**What is asked**
Your task is to quote exactly the run of lines that starts at the line containing "from math import radians" and ends at the line containing "scene.render.fps = FPS", including both.

**Collected data**
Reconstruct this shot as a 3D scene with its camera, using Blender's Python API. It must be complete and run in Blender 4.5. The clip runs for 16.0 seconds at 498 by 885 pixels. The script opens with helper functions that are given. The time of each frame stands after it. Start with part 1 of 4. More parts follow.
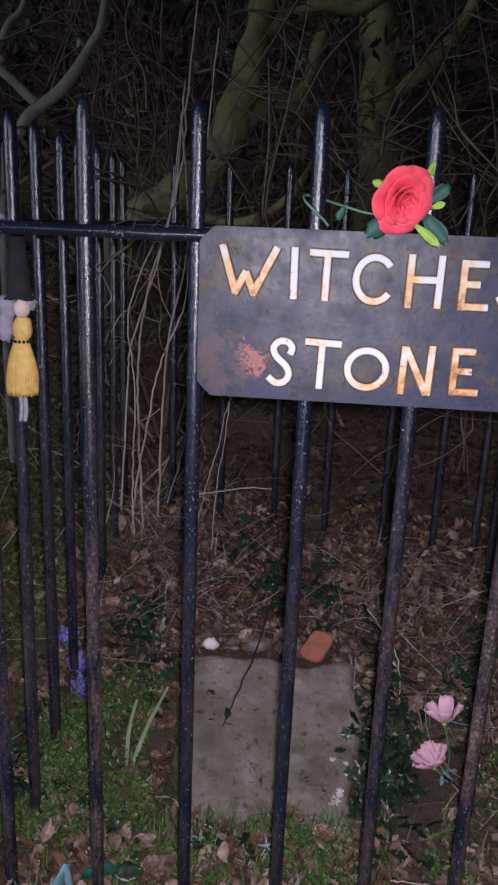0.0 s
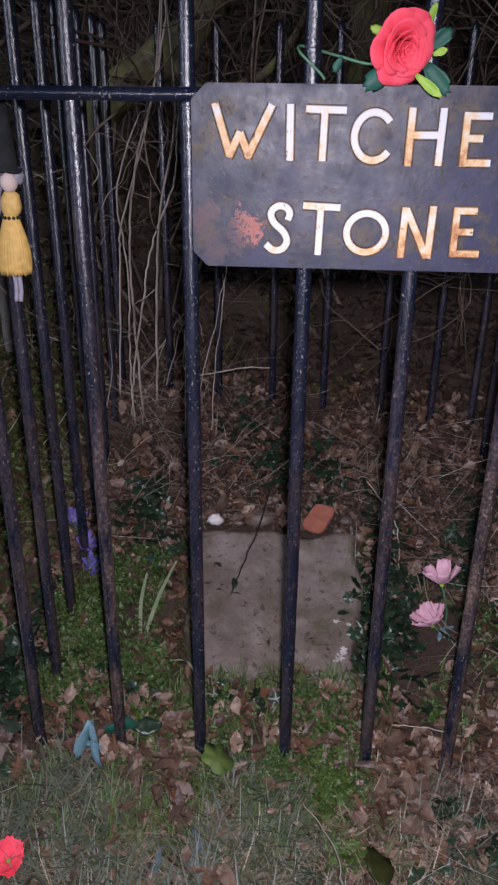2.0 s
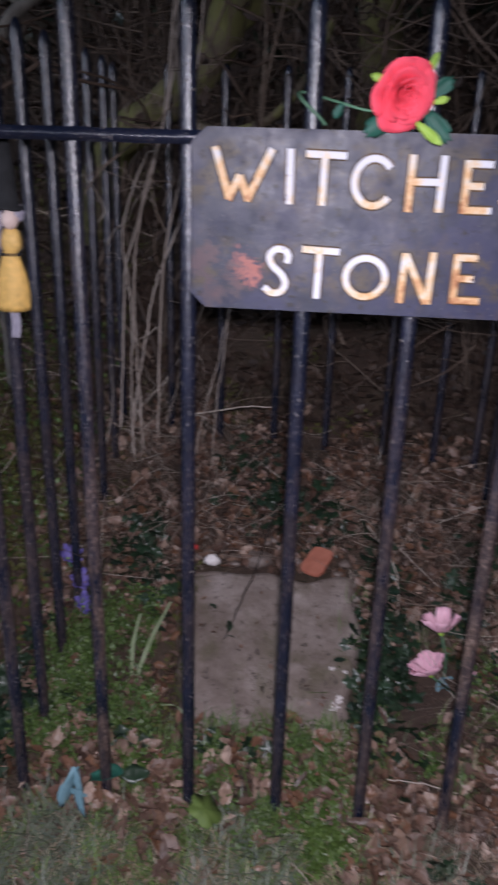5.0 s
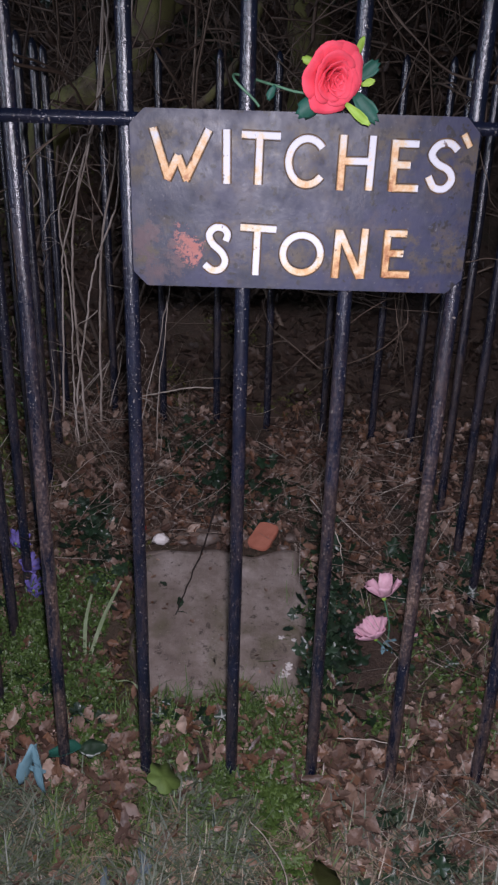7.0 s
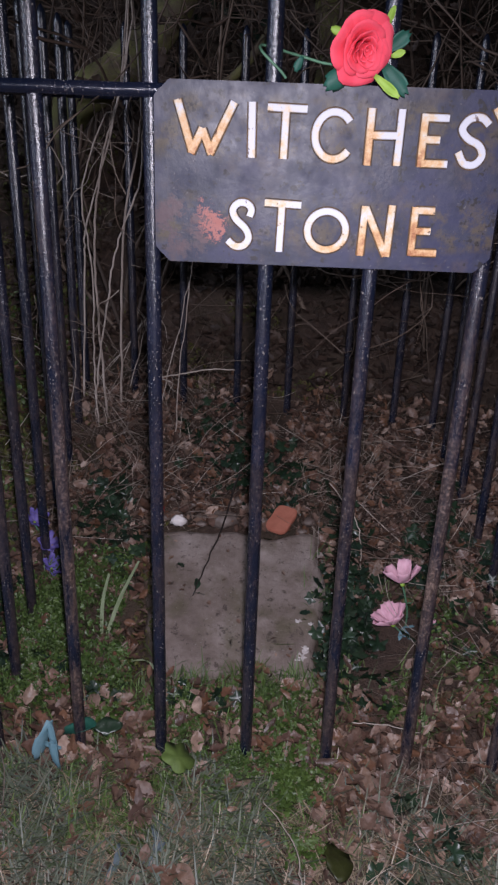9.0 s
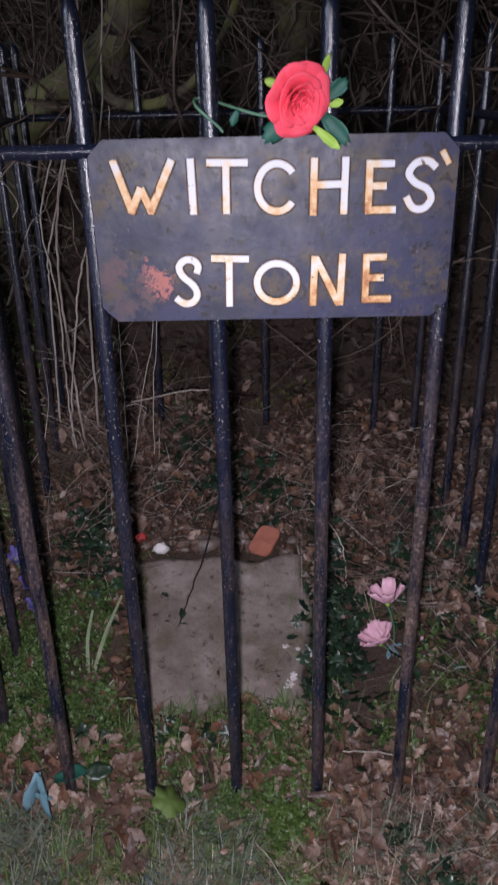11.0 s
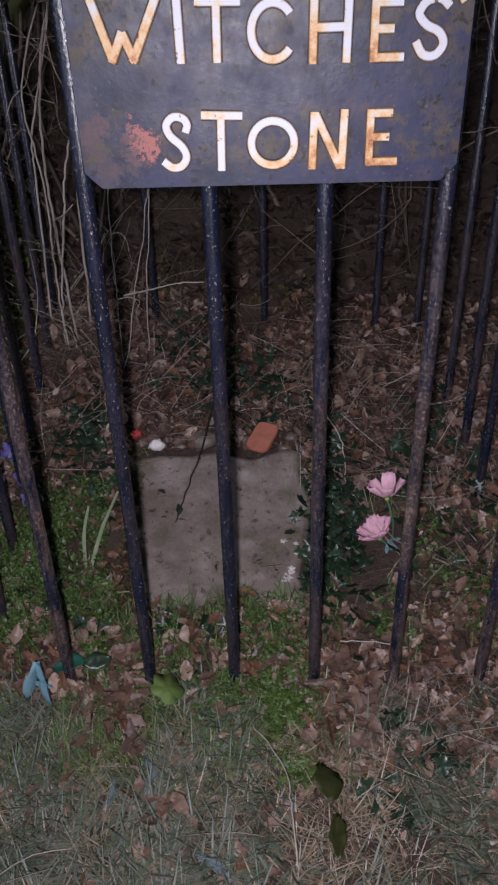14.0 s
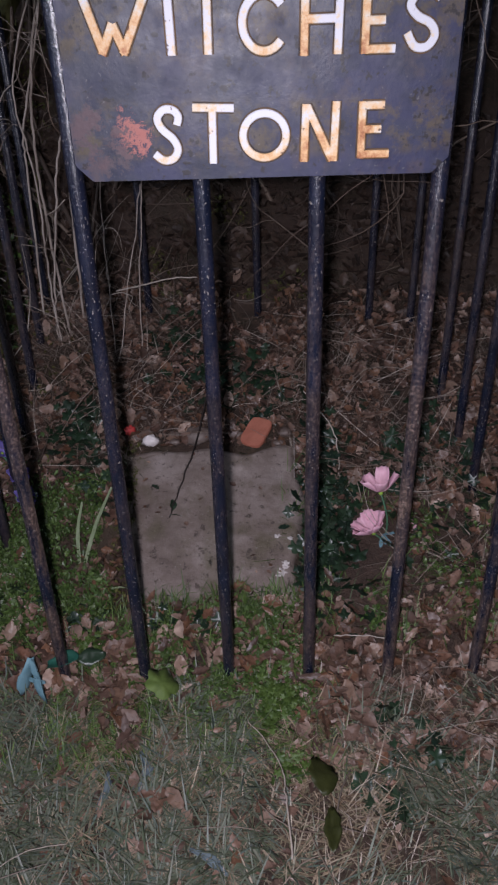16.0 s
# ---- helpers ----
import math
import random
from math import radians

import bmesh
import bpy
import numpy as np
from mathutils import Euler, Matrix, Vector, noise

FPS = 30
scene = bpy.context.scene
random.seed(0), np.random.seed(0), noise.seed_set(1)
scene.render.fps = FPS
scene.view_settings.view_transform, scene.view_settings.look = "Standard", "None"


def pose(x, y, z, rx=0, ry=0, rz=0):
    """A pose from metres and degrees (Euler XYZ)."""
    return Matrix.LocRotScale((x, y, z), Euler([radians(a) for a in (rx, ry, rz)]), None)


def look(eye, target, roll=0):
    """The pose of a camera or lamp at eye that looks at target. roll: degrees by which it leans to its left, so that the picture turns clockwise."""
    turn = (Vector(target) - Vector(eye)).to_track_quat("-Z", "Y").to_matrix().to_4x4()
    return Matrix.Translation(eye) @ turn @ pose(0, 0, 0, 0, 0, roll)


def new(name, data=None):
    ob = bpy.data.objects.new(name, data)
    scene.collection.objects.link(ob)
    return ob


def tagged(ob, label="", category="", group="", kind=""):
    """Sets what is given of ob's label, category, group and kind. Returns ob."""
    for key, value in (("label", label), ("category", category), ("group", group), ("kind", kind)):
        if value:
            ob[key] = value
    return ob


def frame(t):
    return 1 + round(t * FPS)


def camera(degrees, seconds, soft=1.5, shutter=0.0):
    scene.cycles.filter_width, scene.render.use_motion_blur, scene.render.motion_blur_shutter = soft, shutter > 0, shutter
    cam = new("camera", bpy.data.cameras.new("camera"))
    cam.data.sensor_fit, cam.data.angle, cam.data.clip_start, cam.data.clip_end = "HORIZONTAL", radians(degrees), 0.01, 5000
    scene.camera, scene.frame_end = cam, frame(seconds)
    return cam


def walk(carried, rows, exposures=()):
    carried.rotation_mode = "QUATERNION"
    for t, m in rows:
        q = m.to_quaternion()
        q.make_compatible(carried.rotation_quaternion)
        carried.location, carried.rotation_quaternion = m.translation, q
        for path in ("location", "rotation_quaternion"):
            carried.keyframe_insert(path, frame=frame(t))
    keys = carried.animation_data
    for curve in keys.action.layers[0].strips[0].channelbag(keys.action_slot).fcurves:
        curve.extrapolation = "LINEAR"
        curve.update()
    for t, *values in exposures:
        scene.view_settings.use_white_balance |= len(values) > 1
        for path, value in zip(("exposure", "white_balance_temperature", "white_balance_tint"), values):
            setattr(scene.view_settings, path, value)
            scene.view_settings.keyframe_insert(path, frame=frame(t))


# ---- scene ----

**Exercise output**
from math import radians

import bmesh
import bpy
import numpy as np
from mathutils import Euler, Matrix, Vector, noise

FPS = 30
scene = bpy.context.scene
random.seed(0), np.random.seed(0), noise.seed_set(1)
scene.render.fps = FPS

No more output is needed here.